The Urban Forest

A year or so ago, I was looking out across Oakland when my perspective suddenly flipped. Instead of seeing the trees among the houses, I saw the houses among the trees. This was when I realized just how precarious our supposed ownership of this land is.

Redwoods stand like solitary steles, the tallest things in many places. Beyond them are the East Bay Hills in one direction, and the hills of Marin County in the other. Many of those trees are wider than I am tall. They stood with others of their kind, obviously, within the last century. My house was built in 1915. The large redwoods in the median of 14th Avenue, mere blocks away, were certainly standing then. The mansion in the middle of our block, whose grounds my house is built upon, is only an eyeblink older from the redwood’s perspective.

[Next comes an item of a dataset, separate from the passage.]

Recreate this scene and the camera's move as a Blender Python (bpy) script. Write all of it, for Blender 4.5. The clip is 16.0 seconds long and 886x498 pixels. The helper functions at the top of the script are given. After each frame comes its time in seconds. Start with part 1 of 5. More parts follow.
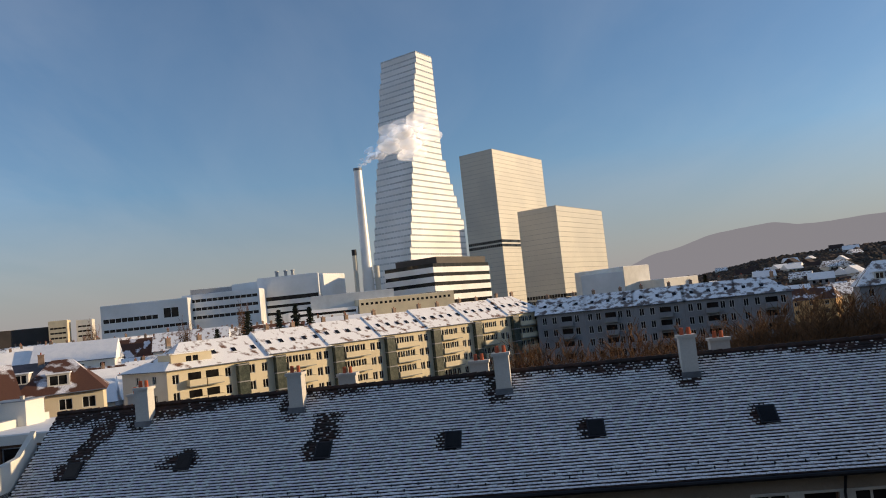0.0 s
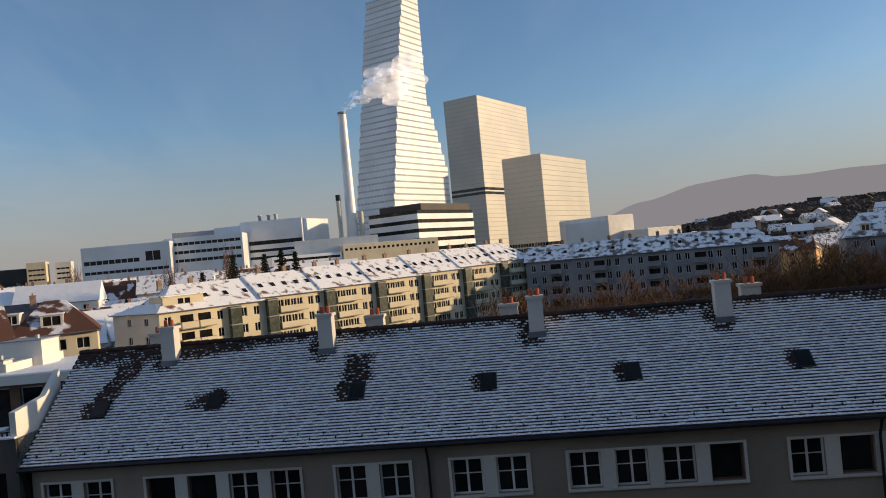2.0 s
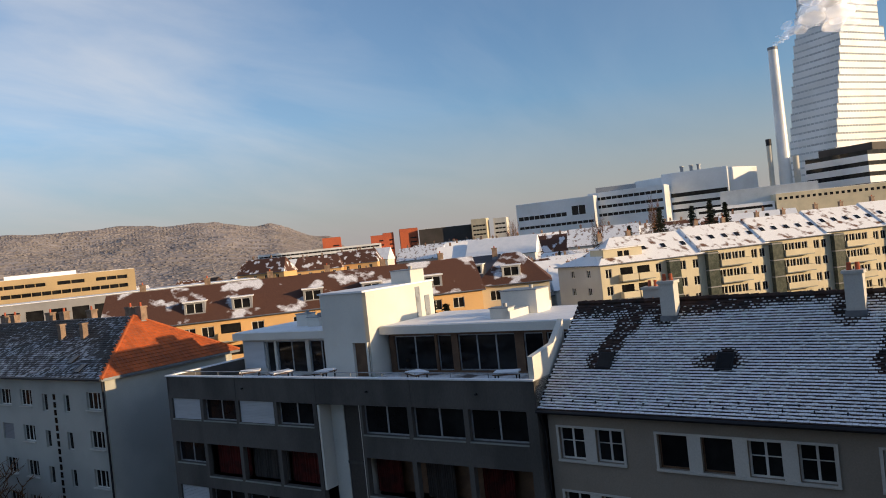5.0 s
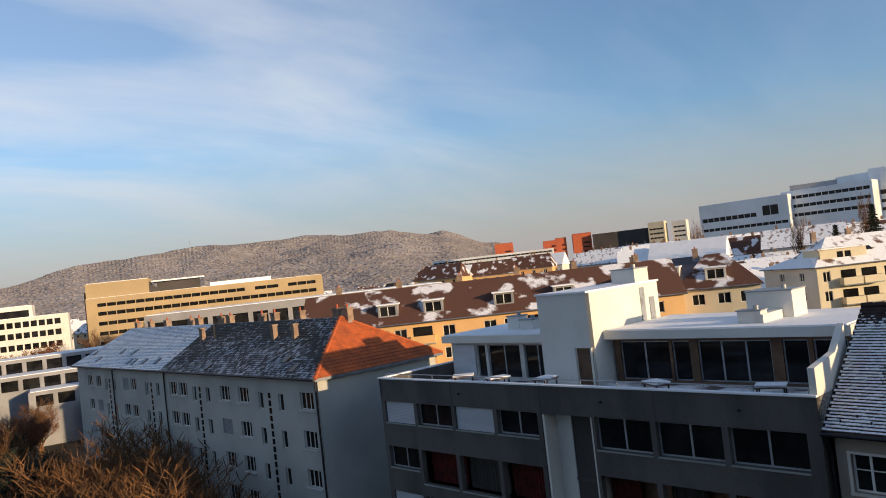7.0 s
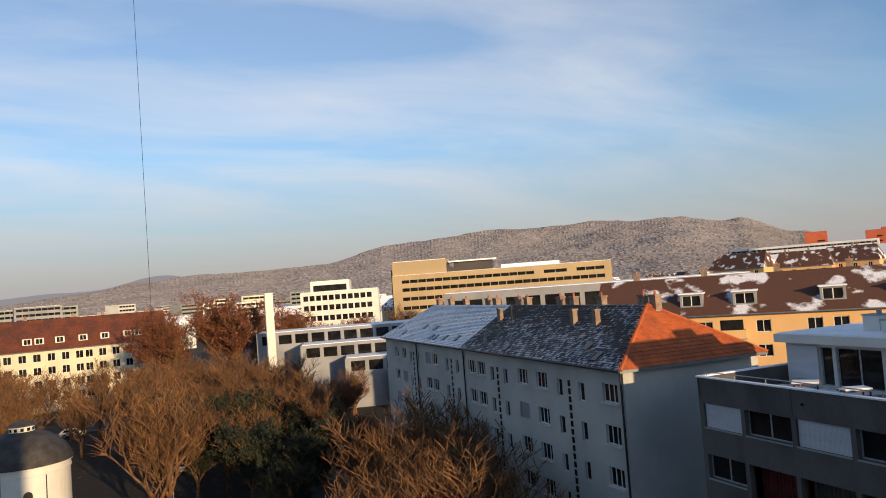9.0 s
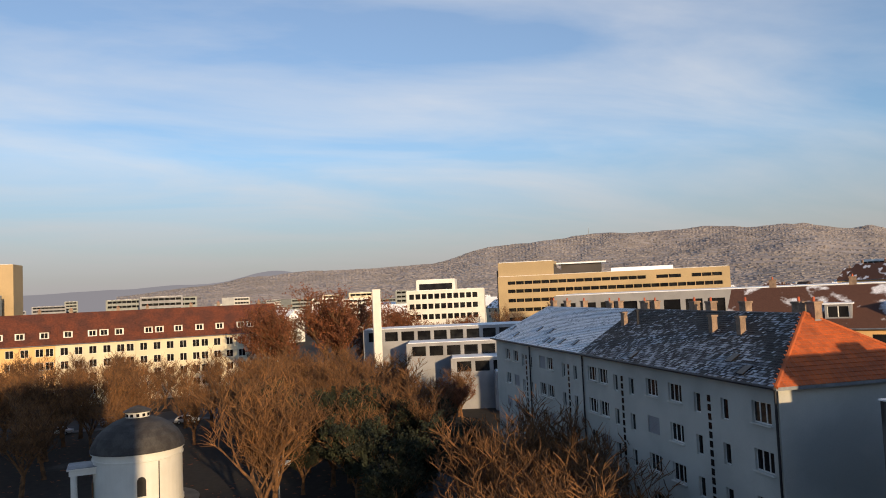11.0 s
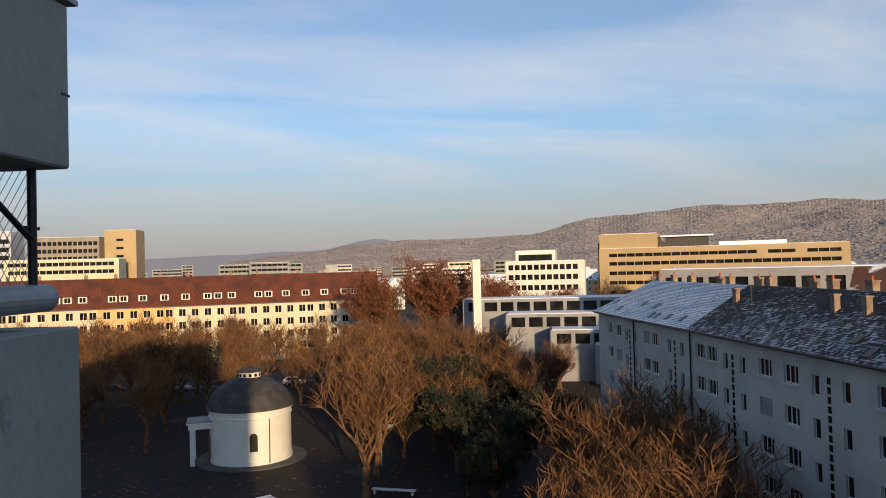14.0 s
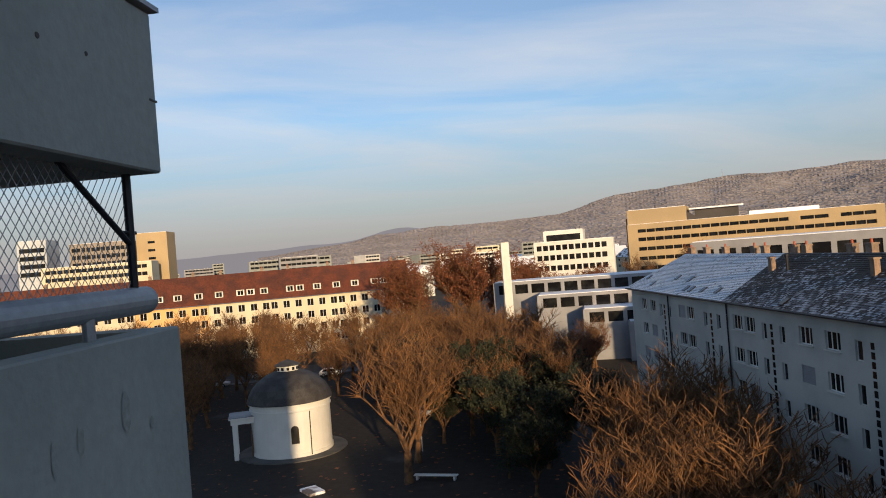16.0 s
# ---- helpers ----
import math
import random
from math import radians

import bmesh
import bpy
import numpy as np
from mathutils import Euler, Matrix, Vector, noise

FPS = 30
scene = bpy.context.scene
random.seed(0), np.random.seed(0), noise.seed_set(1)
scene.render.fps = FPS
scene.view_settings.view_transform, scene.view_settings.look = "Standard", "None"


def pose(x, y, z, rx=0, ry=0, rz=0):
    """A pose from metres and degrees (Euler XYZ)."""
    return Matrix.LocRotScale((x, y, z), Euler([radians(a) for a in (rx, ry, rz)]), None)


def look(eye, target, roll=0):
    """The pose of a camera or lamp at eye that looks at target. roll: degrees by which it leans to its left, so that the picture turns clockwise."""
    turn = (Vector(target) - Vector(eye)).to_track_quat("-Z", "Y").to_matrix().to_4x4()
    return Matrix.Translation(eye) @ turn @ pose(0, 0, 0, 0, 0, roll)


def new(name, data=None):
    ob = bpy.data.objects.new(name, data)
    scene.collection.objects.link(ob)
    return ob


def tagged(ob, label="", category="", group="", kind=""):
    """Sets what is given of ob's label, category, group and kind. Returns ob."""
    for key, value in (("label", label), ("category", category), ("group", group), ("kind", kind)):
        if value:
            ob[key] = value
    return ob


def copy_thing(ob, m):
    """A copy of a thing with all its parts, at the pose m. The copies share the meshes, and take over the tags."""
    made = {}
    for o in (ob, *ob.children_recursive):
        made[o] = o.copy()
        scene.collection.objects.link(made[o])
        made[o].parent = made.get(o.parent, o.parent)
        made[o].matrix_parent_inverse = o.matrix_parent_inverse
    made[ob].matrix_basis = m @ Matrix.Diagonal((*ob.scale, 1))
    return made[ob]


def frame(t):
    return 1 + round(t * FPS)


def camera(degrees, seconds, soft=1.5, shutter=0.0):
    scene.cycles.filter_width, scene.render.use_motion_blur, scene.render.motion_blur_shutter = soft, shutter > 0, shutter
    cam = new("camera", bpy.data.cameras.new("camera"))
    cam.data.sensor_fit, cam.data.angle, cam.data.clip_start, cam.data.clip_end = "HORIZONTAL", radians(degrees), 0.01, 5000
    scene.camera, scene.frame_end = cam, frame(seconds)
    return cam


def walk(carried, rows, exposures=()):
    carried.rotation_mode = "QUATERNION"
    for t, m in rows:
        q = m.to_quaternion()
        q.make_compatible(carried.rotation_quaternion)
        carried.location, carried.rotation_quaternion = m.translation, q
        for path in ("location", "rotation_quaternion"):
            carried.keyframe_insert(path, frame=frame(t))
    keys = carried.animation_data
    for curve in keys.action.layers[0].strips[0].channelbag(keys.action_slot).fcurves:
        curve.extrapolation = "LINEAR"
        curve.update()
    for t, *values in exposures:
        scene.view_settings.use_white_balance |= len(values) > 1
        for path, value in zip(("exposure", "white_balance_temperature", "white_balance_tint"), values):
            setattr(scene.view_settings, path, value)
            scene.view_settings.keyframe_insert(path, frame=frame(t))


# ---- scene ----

The oaks on the mansion’s grounds, layered as a forest is if you look in just the right spot, were probably there as well. I fear for those trees. There are young palms recently planted under them. When the palms gain height, one or the other will have to be cut. Our neighborhood will be poorer then. According to our laws, the owners have the right to decide which trees will survive. But should they really be allowed to do something that will so radically change the lives of everyone in the neighborhood?

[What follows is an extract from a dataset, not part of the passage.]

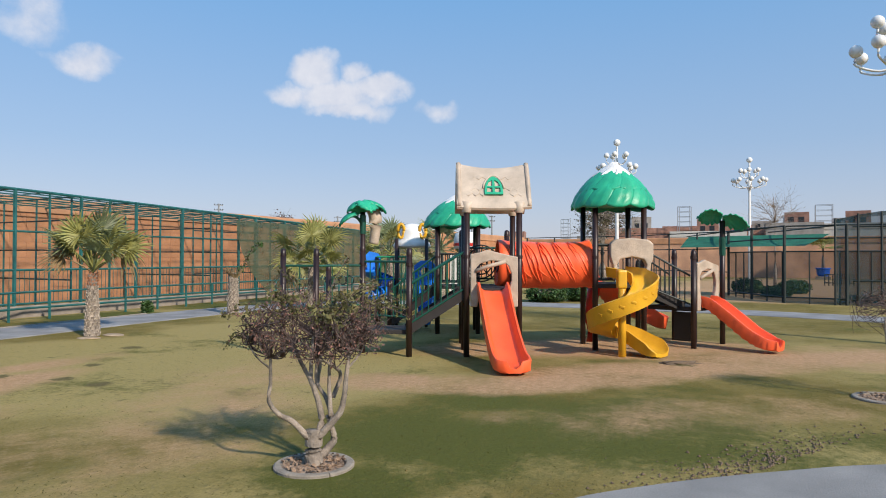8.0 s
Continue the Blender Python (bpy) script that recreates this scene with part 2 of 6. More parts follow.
M = dict(
    post_green=mat("green painted steel", (0.006, 0.075, 0.048), 0.38, 0.25, 3, 0.05),
    plastic_green=mat("green plastic", (0.006, 0.235, 0.105), 0.36, 0.2, 2.5, 0.06),
    tunnel_green=mat("tunnel green plastic", (0.004, 0.22, 0.075), 0.28, 0.2, 2.5, 0.05),
    lime=mat("lime green plastic", (0.05, 0.42, 0.025), 0.4, 0.18, 3, 0.08),
    yellow=mat("yellow plastic", (0.69, 0.365, 0.020), 0.36, 0.16, 3, 0.08),
    red=mat("red plastic", (0.62, 0.025, 0.012), 0.38, 0.15, 3, 0.05),
    orange=mat("orange red plastic", (0.94, 0.118, 0.034), 0.36, 0.14, 2.5, 0.06),
    beige=mat("beige plastic", (0.55, 0.43, 0.27), 0.58, 0.3, 3, 0.1),
    cream=mat("cream plastic", (0.52, 0.43, 0.34), 0.5, 0.2, 3, 0.15),
    stone_plastic=mat("stone coloured plastic", (0.44, 0.355, 0.275), 0.55, 0.22, 5, 0.3),
    roof_green=mat("teal green plastic", (0.012, 0.26, 0.14), 0.38, 0.18, 2.5, 0.08),
    leaf_teal=mat("light teal green plastic", (0.018, 0.37, 0.205), 0.42, 0.2, 2.5, 0.1),
    white=mat("white plastic", (0.72, 0.72, 0.70), 0.45, 0.12, 4, 0.05),
    black=mat("black plastic", (0.012, 0.012, 0.013), 0.4, 0.2, 5, 0.05),
    brown_post=mat("dark brown painted steel", (0.022, 0.009, 0.008), 0.4, 0.3, 3, 0.06),
    dark_deck=mat("dark rubber coated deck", (0.022, 0.018, 0.017), 0.7, 0.3, 6, 0.3),
    tread=mat("worn grey brown rubber tread", (0.21, 0.155, 0.125), 0.8, 0.35, 6, 0.4),
    riser=mat("dark worn stair riser", (0.075, 0.058, 0.05), 0.8, 0.4, 6, 0.3),
    side_panel=mat("weathered grey beige board", (0.36, 0.30, 0.235), 0.6, 0.2, 4, 0.2),
    blue=mat("blue plastic", (0.012, 0.19, 0.72), 0.36, 0.18, 3, 0.06),
    bin_blue=mat("blue bin plastic", (0.015, 0.12, 0.66), 0.4, 0.2, 3, 0.08),
    cage=mat("teal painted steel tube", (0.012, 0.10, 0.098), 0.5, 0.3, 4, 0.1),
    cage_dark=mat("dark painted steel tube", (0.012, 0.022, 0.022), 0.5, 0.3, 4, 0.1),
    concrete=mat("weathered concrete", (0.25, 0.212, 0.175), 0.85, 0.25, 3, 0.4),
    kerb=mat("light concrete kerb", (0.275, 0.238, 0.195), 0.85, 0.25, 8, 0.5),
    asphalt=mat("grey path paving", (0.245, 0.243, 0.245), 0.9, 0.28, 1.2, 0.4),
    paving=mat("pale concrete paving", (0.235, 0.228, 0.218), 0.85, 0.2, 1.5, 0.3),
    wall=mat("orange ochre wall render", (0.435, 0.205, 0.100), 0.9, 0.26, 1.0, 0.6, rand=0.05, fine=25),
    # distance haze is mixed into this colour, paler than the near wall
    far_wall=mat("weathered ochre render paled by haze", (0.54, 0.305, 0.185), 0.9, 0.3, 0.6, 0.4, second=(0.40, 0.225, 0.145), fine=12),
    coping=mat("ochre coping render", (0.47, 0.245, 0.132), 0.9, 0.2, 1.0, 0.35, fine=25),
    joint=mat("dark wall joint", (0.41, 0.193, 0.096), 0.95, 0.2, 2, 0.3),
    tile=mat("brown grey roof shingle", (0.245, 0.155, 0.130), 0.8, 0.3, 5, 0.4, rand=0.12),
    timber=mat("dark stained timber", (0.075, 0.036, 0.026), 0.65, 0.35, 4, 0.3),
    column=mat("grey brown rough column", (0.17, 0.14, 0.12), 0.85, 0.3, 5, 0.5),
    slat=mat("red brown slat", (0.15, 0.055, 0.036), 0.6, 0.3, 5, 0.2),
    bark=mat("grey bark", (0.285, 0.238, 0.195), 0.9, 0.4, 9, 0.7),
    bark_dark=mat("brown bark", (0.085, 0.062, 0.05), 0.9, 0.4, 9, 0.7),
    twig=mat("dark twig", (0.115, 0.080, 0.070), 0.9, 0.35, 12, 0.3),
    palm_bark=mat("palm trunk fibre", (0.36, 0.305, 0.25), 0.92, 0.4, 12, 0.6, rand=0.2),
    palm_core=mat("palm trunk core", (0.185, 0.15, 0.12), 0.92, 0.4, 12, 0.6),
    palm_red=mat("reddish palm boots", (0.35, 0.150, 0.080), 0.92, 0.4, 12, 0.6, rand=0.2),
    palm_leaf=mat("fan palm leaf", (0.205, 0.245, 0.125), 0.5, 0.3, 5, 0.1, rand=0.25, through_light=0.25),
    palm_grey=mat("grey green fan palm leaf", (0.225, 0.255, 0.165), 0.45, 0.3, 5, 0.1, rand=0.25, through_light=0.2),
    palm_olive=mat("olive fan palm leaf", (0.30, 0.30, 0.10), 0.5, 0.3, 5, 0.1, rand=0.25, through_light=0.25),
    palm_dry=mat("dry palm leaf", (0.28, 0.20, 0.10), 0.7, 0.3, 5, 0.1, rand=0.2, through_light=0.15),
    leaf_dark=mat("dark tree leaf", (0.096, 0.142, 0.050), 0.6, 0.35, 0.6, 0.0, blotch=0.45, through_light=0.2),
    leaf_olive=mat("olive tree leaf", (0.25, 0.265, 0.105), 0.6, 0.35, 0.6, 0.0, blotch=0.4, through_light=0.2),
    leaf_grey=mat("grey green leaf", (0.085, 0.080, 0.040), 0.7, 0.35, 0.6, 0.0, blotch=0.4, through_light=0.2),
    leaf_rust=mat("rust brown leaf", (0.135, 0.062, 0.030), 0.7, 0.35, 0.6, 0.0, blotch=0.4, through_light=0.2),
    leaf_spray=mat("brownish olive leaf", (0.135, 0.125, 0.045), 0.7, 0.35, 3, 0.0, blotch=0.5, through_light=0.2),
    leaf_bush=mat("bush leaf", (0.050, 0.105, 0.025), 0.55, 0.35, 3, 0.0, blotch=0.4, through_light=0.2),
    leaf_purple=mat("purplish dry leaf", (0.215, 0.108, 0.085), 0.7, 0.35, 3, 0.0, blotch=0.5, through_light=0.2),
    grass=mat("grass blade", (0.140, 0.125, 0.034), 0.9, 0.35, 0.7, 0.0, blotch=0.35, through_light=0.5),
    mulch=mat("dry leaf mulch", (0.31, 0.215, 0.15), 0.95, 0.4, 20, 0.8),
    rock=mat("tan stone", (0.38, 0.29, 0.20), 0.9, 0.3, 5, 0.7),
    metal=mat("galvanised steel", (0.42, 0.42, 0.42), 0.45, 0.15, 4, 0.05, metal=0.7),
    lamp_white=mat("white lamp enamel", (0.75, 0.75, 0.73), 0.4, 0.1, 5, 0.0),
    net_green=mat("green shade net", (0.020, 0.17, 0.105), 0.8, 0.3, 2, 0.3, through_light=0.3),
    brickred=mat("red brick house", (0.31, 0.165, 0.12), 0.9, 0.3, 1.5, 0.4),
    render_grey=mat("grey house render", (0.34, 0.31, 0.28), 0.9, 0.3, 0.8, 0.3),
    render_white=mat("pale house render", (0.55, 0.53, 0.49), 0.9, 0.2, 0.8, 0.2),
    glass_dark=mat("dark window glass", (0.02, 0.022, 0.025), 0.12, 0.1, 3, 0.0),
    soil=mat("dry soil", (0.15, 0.105, 0.068), 0.95, 0.25, 3, 0.5),
    tank=mat("rusty grey steel tank", (0.12, 0.09, 0.08), 0.7, 0.4, 3, 0.3),
    tarp=mat("pale teal tarp", (0.25, 0.50, 0.45), 0.6, 0.2, 4, 0.2),
)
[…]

The palms in our viewshed rival the redwoods in height. They are strange and beautiful, living in a land they were never meant to inhabit. Most of us can say the same. The trees and the people here are kin in this way. We all came from somewhere else. Even if we were born here, our ancestors came from somewhere else. We have made a home here, but we will never have a true home, where our ancestors for as far back as anyone can remember lie in the earth they sprang from.

There are ginkgos in my neighborhood, silver birches, sycamores and magnolias, just to name a few. We have made the strangest decisions in what we chose to let survive here. A scrub oak grows beside my house, dwarfed and planted witin inches of the foundation. I know it will someday have to come down, but I dread that day, and wish the people who planted it had more sense. I love that tree and keep the inner branches pruned back, but I can do nothing about the trunk. When we got here it was sick, covered in galls and growing strange, misshapen shoots, covered with white fungus. Over the years I have cut what looked strange and cleaned the dead leaves and galls away. The leaves and branches look much better now, and the brown leaves underneath are ny own miniature forest floor. I layer them on top of the worms in the bin beneath and breathe in the fresh, rich smell of the soil.

What is the makeup of your urban forest? What do the trees tell you when you look at them? Do they thrive? If they are sick, what makes them that way?